Quantum Noesis envisions an age of human progress — or a depressing dystopia, depending on our choice. This near future world extrapolates from existing technologies, which is why it seems so eerily familiar. How did we create the unique visual style of Quantum Noesis? Let’s meet the artists who brought the world to life!
Who Did the Concept Art?
Eric Jordan, who serves as an advisor for Synesis.one, agreed to provide artistic direction to the Quantum Noesis project in October 2021. With 22 years of experience in high-end creative direction, design, and motion graphics, Eric has been recognized as one of the world’s top 20 international designers by Net Magazine. His past clients include Electronic Arts, Activision, New Line Cinema, LG Electronics, Space-X, Boeing, Tesla, and many other top global brands.
“I was attracted to the story’s exploration of decentralized systems and artificial intelligence,” explains the New Zealand based designer and creative director. “It aligns with my own interest in the nature of consciousness and gnosis.”
Eric is known for translating high-tech concepts into beautiful forms that resonate with viewers on a higher level. This unique ability shines through in the concept art he created for the game.

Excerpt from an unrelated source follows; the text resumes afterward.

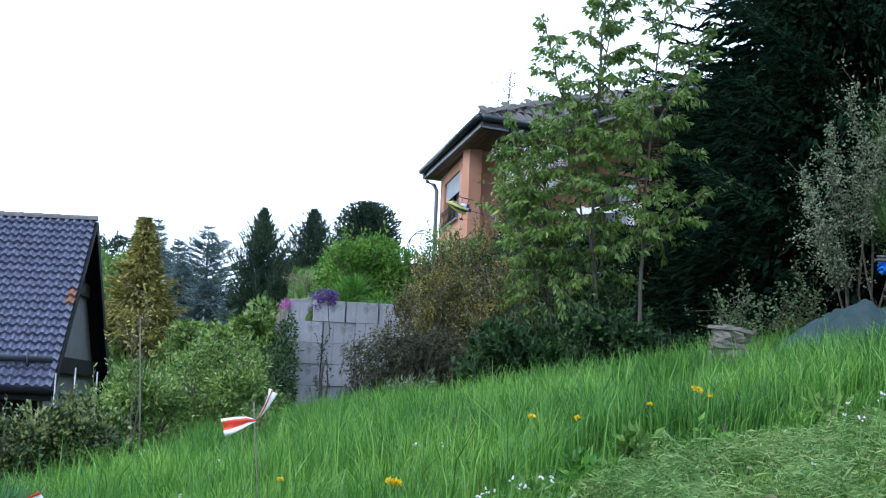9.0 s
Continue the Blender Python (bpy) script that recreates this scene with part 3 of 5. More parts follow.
def shrub(name, label, category, x, y, rx, ry, top, n, L, W, mat, seed, bottom=None, lumps=18, stems=9, size=0.34, droop=0.0, sprigs=0, bark=None, group="", fold=0.12, jitter=0.8, out=1.0):
    rng = np.random.default_rng(seed)
    z0 = gz(x, y)
    low = z0 if bottom is None else bottom
    h = top - low
    plant = thing(name, (x, y, z0 - 0.03), label, category, group)
    base = np.array((0, 0, low - z0 + h * 0.45))
    P, D = lump_points(n, base, (rx, ry, h * 0.53), rng, lumps, 0.74 + (0.34 - size), size)
    keep = P[:, 2] > 0.0
    P, D = P[keep], D[keep]
    D = D * out + rng.normal(size=P.shape) * jitter + np.array((0, 0, 0.35 - droop))
    paths = []
    for k in range(stems):
        w = rng.random() * 2 * math.pi
        q = rng.random() * 0.8
        tip = Vector((math.cos(w) * rx * q, math.sin(w) * ry * q, low - z0 + h * (0.55 + 0.35 * rng.random())))
        foot = Vector((math.cos(w) * rx * 0.12, math.sin(w) * ry * 0.12, 0))
        m = foot.lerp(tip, 0.5) + Vector((rng.normal(0, 0.05), rng.normal(0, 0.05), h * 0.06))
        paths.append([(foot, 0.012 + 0.008 * h), (m, 0.010 + 0.004 * h), (tip, 0.004)])
    if sprigs:
        a = rng.integers(0, len(P), sprigs)
        EP, ED = [], []
        for i in a:
            d = Vector(D[i]).normalized() * 0.35 + Vector((rng.normal(0, 0.2), rng.normal(0, 0.2), 1.0 - droop * 1.6))
            d.normalize()
            ln = (0.12 + 0.34 * rng.random() ** 1.5) * min(1.5, max(0.6, h * 0.6))
            p0 = Vector(P[i])
            paths.append([(p0, 0.005), (p0 + d * ln, 0.002)])
            for s in np.linspace(0.15, 1.0, 9):
                EP.append(p0 + d * ln * s); ED.append(d * 0.6 + Vector(rng.normal(size=3)) * 0.7)
        P, D = np.concatenate([P, np.array(EP)]), np.concatenate([D, np.array(ED)])
    tagged(tube_part("stem", paths, bark or M_BARK, plant, "", 5), kind="stuff")
    foliage("crown", P, D, L * (0.65 + 0.6 * rng.random(len(P))), W * (0.7 + 0.5 * rng.random(len(P))), mat, plant, rng, fold=fold, bend=droop * 0.5)
    return plant


def conifer(name, label, x, y, top, radius, mat, seed, style="spruce", levels=40, per=8, twig=0.28, tw=0.05, dense=1.0, low=0.2, base=None, taper=0.85, rise=0.1, inner=0, lift=0.0, fine=False, rough=0.0, seen=None):
    """A trunk with whorls of boughs; sprays sit along each bough and its side twigs."""
    rng = np.random.default_rng(seed)
    z0 = gz(x, y) if base is None else base
    H = top - z0
    tree = thing(name, (x, y, z0 - 0.05), label, "tree")
    tube_part("trunk", [[((0, 0, 0), 0.02 * H), ((rng.normal(0, 0.02), rng.normal(0, 0.02), H * 0.5), 0.012 * H), ((0, 0, H * 0.99), 0.01)]], M_BARK, tree, "", 8)
    boughs, P, D, Ls = [], [], [], []
    for lv in range(levels):
        f = low / H + (1 - low / H) * (lv + rng.random() * 0.6) / levels
        z = H * f
        if style == "dome":
            reach = radius * math.sqrt(max(0.02, 1 - (max(0, f - 0.35) / 0.65) ** 2.4))
        elif style == "column":
            reach = radius * (min(1, f / 0.25 + 0.55)) * (1 - f ** 1.5) ** taper * (0.8 + 0.35 * rng.random()) + 0.03
        else:
            reach = radius * (1 - f) ** taper + 0.06
        high = seen is not None and z > seen        # above all that comes into view: fewer boughs
        for b in range(per // 2 if high else per):
            w = 2 * math.pi * (b + rng.random() * 0.7) / per * (2 if high else 1) + lv * 0.7
            lumpy = 1 + rough * noise.noise(Vector((math.cos(w) * 1.7, math.sin(w) * 1.7, z * 4.5 / radius + seed)))
            ln = reach * lumpy * ((0.62 + 0.56 * rng.random()) if style != "dome" else (0.93 + 0.10 * rng.random()))
            dirh = Vector((math.cos(w), math.sin(w), 0))
            if style == "spruce":
                pts = [Vector((0, 0, z)) + dirh * ln * s + Vector((0, 0, ln * ((rise + lift * f) * s - 0.42 * s * s + 0.34 * s ** 3))) for s in (0, 0.35, 0.7, 1)]
            else:
                up = 0.9 if style == "column" else 0.45
                pts = [Vector((0, 0, z - ln * up * 0.5)) + dirh * ln * s + Vector((0, 0, ln * up * s * s)) for s in (0, 0.35, 0.7, 1)]
            boughs.append([(p, max(0.004, 0.02 * ln * (1 - i / 3.3))) for i, p in enumerate(pts)])
            m = max(4, int(ln / 0.09 * dense * (0.4 if high else 1)))
            for i in range(m):
                s = (0.12 + 0.88 * (i + rng.random()) / m)
                k = min(2, int(s * 2.999 / 1.0 * 1.0)) if s < 1 else 2
                seg = s * 3 - k
                p = pts[k].lerp(pts[min(3, k + 1)], min(1, max(0, seg)))
                ahead = (pts[min(3, k + 1)] - pts[k]).normalized()
                sd = ahead.cross(Vector((0, 0, 1))).normalized()
                for sg in (-1, 1):
                    d = ahead * (0.75 + 0.3 * rng.random()) + sd * sg * (0.5 + 0.6 * rng.random()) * min(1.0, reach / 0.35) + Vector((0, 0, rng.normal(-0.12 if style == "spruce" else 0.35, 0.28)))
                    tl = min(twig, 0.10 + 0.45 * reach) * (0.5 + 0.7 * rng.random()) * (1.15 - 0.55 * s)
                    P.append(p); D.append(d); Ls.append(tl)
                    d.normalize()
                    for q in ((0.1, 0.24, 0.38, 0.52, 0.66, 0.8, 0.94) if fine else (0.35, 0.6, 0.85)):
                        P.append(p + d * tl * q)
                        D.append(d + Vector(rng.normal(0, 0.55, 3)))
                        Ls.append(tl * (0.32 if fine else 0.5))
            P.append(pts[3]); D.append(pts[3] - pts[2]); Ls.append(min(twig, 0.1 + reach) * 0.7)
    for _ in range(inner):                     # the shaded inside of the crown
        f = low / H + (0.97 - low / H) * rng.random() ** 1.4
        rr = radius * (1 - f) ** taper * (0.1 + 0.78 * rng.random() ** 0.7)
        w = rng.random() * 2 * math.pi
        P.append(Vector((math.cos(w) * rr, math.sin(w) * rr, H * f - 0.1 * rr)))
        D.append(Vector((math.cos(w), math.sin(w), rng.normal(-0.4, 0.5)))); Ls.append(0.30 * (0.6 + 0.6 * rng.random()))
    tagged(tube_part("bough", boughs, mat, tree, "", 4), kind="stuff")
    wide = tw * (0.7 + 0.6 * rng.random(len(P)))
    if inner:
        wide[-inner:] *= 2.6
    foliage("crown", np.array(P), np.array(D), np.array(Ls), wide, mat, tree, rng, fold=0.2)
    return tree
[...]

Working from the story synopsis, he dreamed up the look of the main characters — the Noosphere DAO’s science team, EVI, the sentient AI, Pilar, the player’s sassy software sidekick, and the villains of the story, including MegaCorp’s sociopathic CEO and his co- conspirator, Volkov. He also helped bring the high-tech environments of the Noesis Network’s datasphere to life.
Eric created the characters and environments in DAZ 3D, a rendering application used for images and video. He then ran them through Cinema 4D and RedShift — a GPU 3D accelerated rendering software — to create the gorgeous avatars and environments of our concept art.
How are You Translating the Script into Images?
Eric’s concept art gave Quantum Noesis it’s unique Science-Fiction look and feel. The next step was translating the 100-page script into individual panels, to tell the story in the visual language of a graphic novel. To bring the story to life, the Quantum Noesis team engaged Bohdan Kravchenko, a Ukrainian artist with a gift for illustrating graphic novels. Bohdan is an expert storyboard artist and illustrator with a wide range of ability and astonishing skill.
His illustrations give the characters personality and gravitas. “I’m really enjoying working on this project,” says Bohdan. “I love the story and enjoy the process of bringing the world of Quantum Noesis to life.”
What Influenced the Art?
Fans of science fiction films may catch some of the inspirations for the world of Quantum Noesis. The W^X ‘war room, for example, is inspired by the war room in Stanley Kubrick’s 1964 classic Dr. Strangelove. And the design for EVI was inspired in part by the Maschinenmensch (humanoid robot) from Fritz Lang’s 1927 classic, Metropolis.